I need help to prove that the following is true:
$$1+\cos2\theta+\cos4\theta+\cos6\theta+\cos8\theta=\frac{(\cos4\theta)(\sin5 \theta)}{\sin\theta}$$
I realize that I must evaluate the real part of this, but whatever I get I am not quite sure how to get to the required expression. I have multiplied the numerator and denominator of the result of the geometric sum by the conjugate of $ e^{2i\theta} $ and still have no luck. $$\sum_{i=0}^4 e^{2ni\theta}$$
(Apologies for poor formatting)
It isn't true (try putting $\theta = \pi/2$). It should be $\sin5\theta$ on the RHS. To prove it, you could multiply the LHS by $2\sin\theta$ and use $2\sin\theta\cos2\theta = \sin3\theta - \sin\theta$, etc.

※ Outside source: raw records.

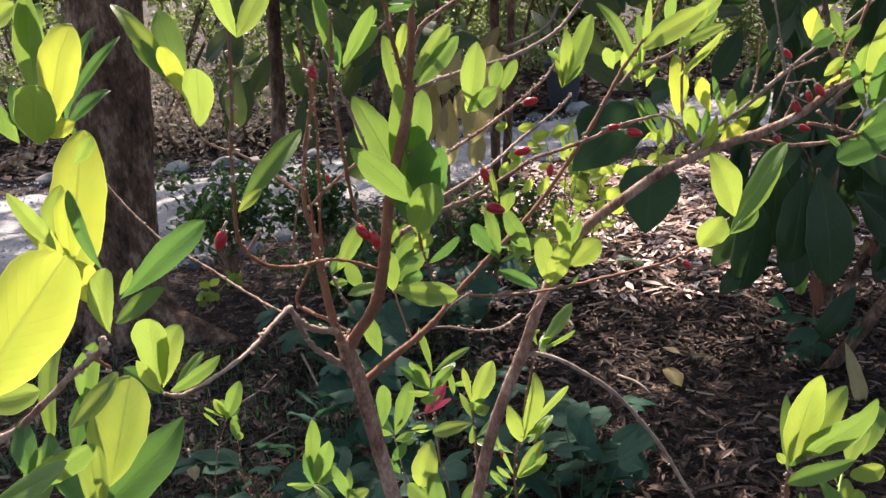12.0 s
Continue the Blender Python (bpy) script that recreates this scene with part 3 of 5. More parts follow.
leaf(br, (1.2195, 2.6, 0.5428), (1.4791, 2.6265, 0.2907), 0.1243, -2, "b")
leaf(br, (0.9712, 2.65, 0.5331), (0.9044, 2.661, 0.2525), 0.0999, 1, "b")
leaf(br, (1.0854, 2.7, 0.453), (1.0815, 2.6605, 0.2168), 0.1093, 4, "b")
leaf(br, (1.4846, 2.6, 0.4669), (1.5137, 2.5355, 0.2179), 0.086, 7, "b")
leaf(br, (0.9092, 2.65, 0.3198), (0.821, 2.5683, 0.2521), 0.0608, -6, "b")
leaf(br, (1.3344, 2.6, 0.6786), (1.4463, 2.4986, 0.604), 0.0863, -5, "b")
leaf(br, (1.0934, 2.3, 0.1926), (1.1528, 2.28, -0.0078), 0.0567, -22, "k")
leaf(br, (1.3016, 2.7, 0.6973), (1.3272, 2.6436, 0.438), 0.1178, -3, "b")
leaf(br, (1.043, 2.75, 0.5992), (1.0401, 2.772, 0.3256), 0.1129, 7, "b")
leaf(br, (0.9282, 2.6, 0.5406), (0.9063, 2.6175, 0.2353), 0.125, -8, "b")
leaf(br, (1.0653, 2.6, 0.5983), (1.0092, 2.5364, 0.3465), 0.1239, -4, "b")
leaf(br, (1.2004, 2.5, 0.2757), (1.0857, 2.4798, 0.1157), 0.0775, 2, "b")
leaf(br, (1.394, 2.5, 0.554), (1.365, 2.45, 0.449), 0.0671, 4, "x")
leaf(br, (1.071, 2.5, 0.324), (1.085, 2.47, 0.216), 0.0415, -6, "x")
leaf(br, (1.257, 2.6, 0.345), (1.257, 2.58, 0.386), 0.0319, 10, "w")
leaf(br, (1.284, 2.65, 0.385), (1.285, 2.6, 0.336), 0.0359, 12, "x")
rng = random.Random(77)
for _ in range(230):
    b = Vector((rng.uniform(1.05, 1.95), rng.uniform(2.8, 3.5), rng.uniform(0.3, 1.7)))
    d = Vector((rng.uniform(-0.6, 0.6), rng.uniform(-0.5, 0.2), rng.uniform(-1.2, -0.35))).normalized() * rng.uniform(0.16, 0.28)
    if b.z > 1.15 and b.x < 1.4:
        continue
    plant_leaf(bush, b, b + d, d.length * rng.uniform(0.34, 0.44), "b", rng)

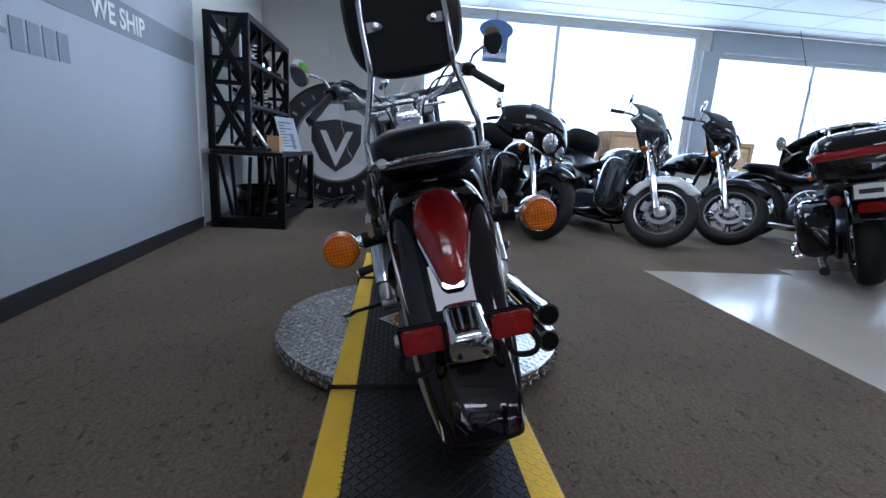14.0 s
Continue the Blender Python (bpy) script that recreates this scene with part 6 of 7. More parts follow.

Most of the terms cancel and you end up with $\sin\theta + \sin9\theta = 2\cos4\theta\sin5\theta$.
According to the link posted as a possible duplicate and containing my answer in it, we have: $$1+\cos{\theta}+\cos{2\theta}+...+\cos{n\theta}=\frac{\cos{\frac{n\theta}{2}}\cdot\sin{\frac{(n+1)\theta}{2}}}{\sin{\frac{\theta}{2}}} \tag{1}$$ Now $$1 + \cos{2\theta} + \cos{4 \theta} + \cos{6 \theta} + \cos8{\theta}=\\ 1 + \cos{(1\cdot \color{red}{2\theta})} + \cos{(2\cdot \color{red}{2\theta})} + \cos{(3 \cdot \color{red}{2\theta})} + \cos{(4\cdot \color{red}{2\theta})}=\\ \frac{\cos{\frac{4\cdot\color{red}{2\theta}}{2}}\cdot\sin{\frac{(4+1)\cdot\color{red}{2\theta}}{2}}}{\sin{\frac{\color{red}{2\theta}}{2}}}= \frac{\cos{(4\color{red}{\theta})}\cdot\sin{(5\color{red}{\theta}})}{\sin{\color{red}{\theta}}}$$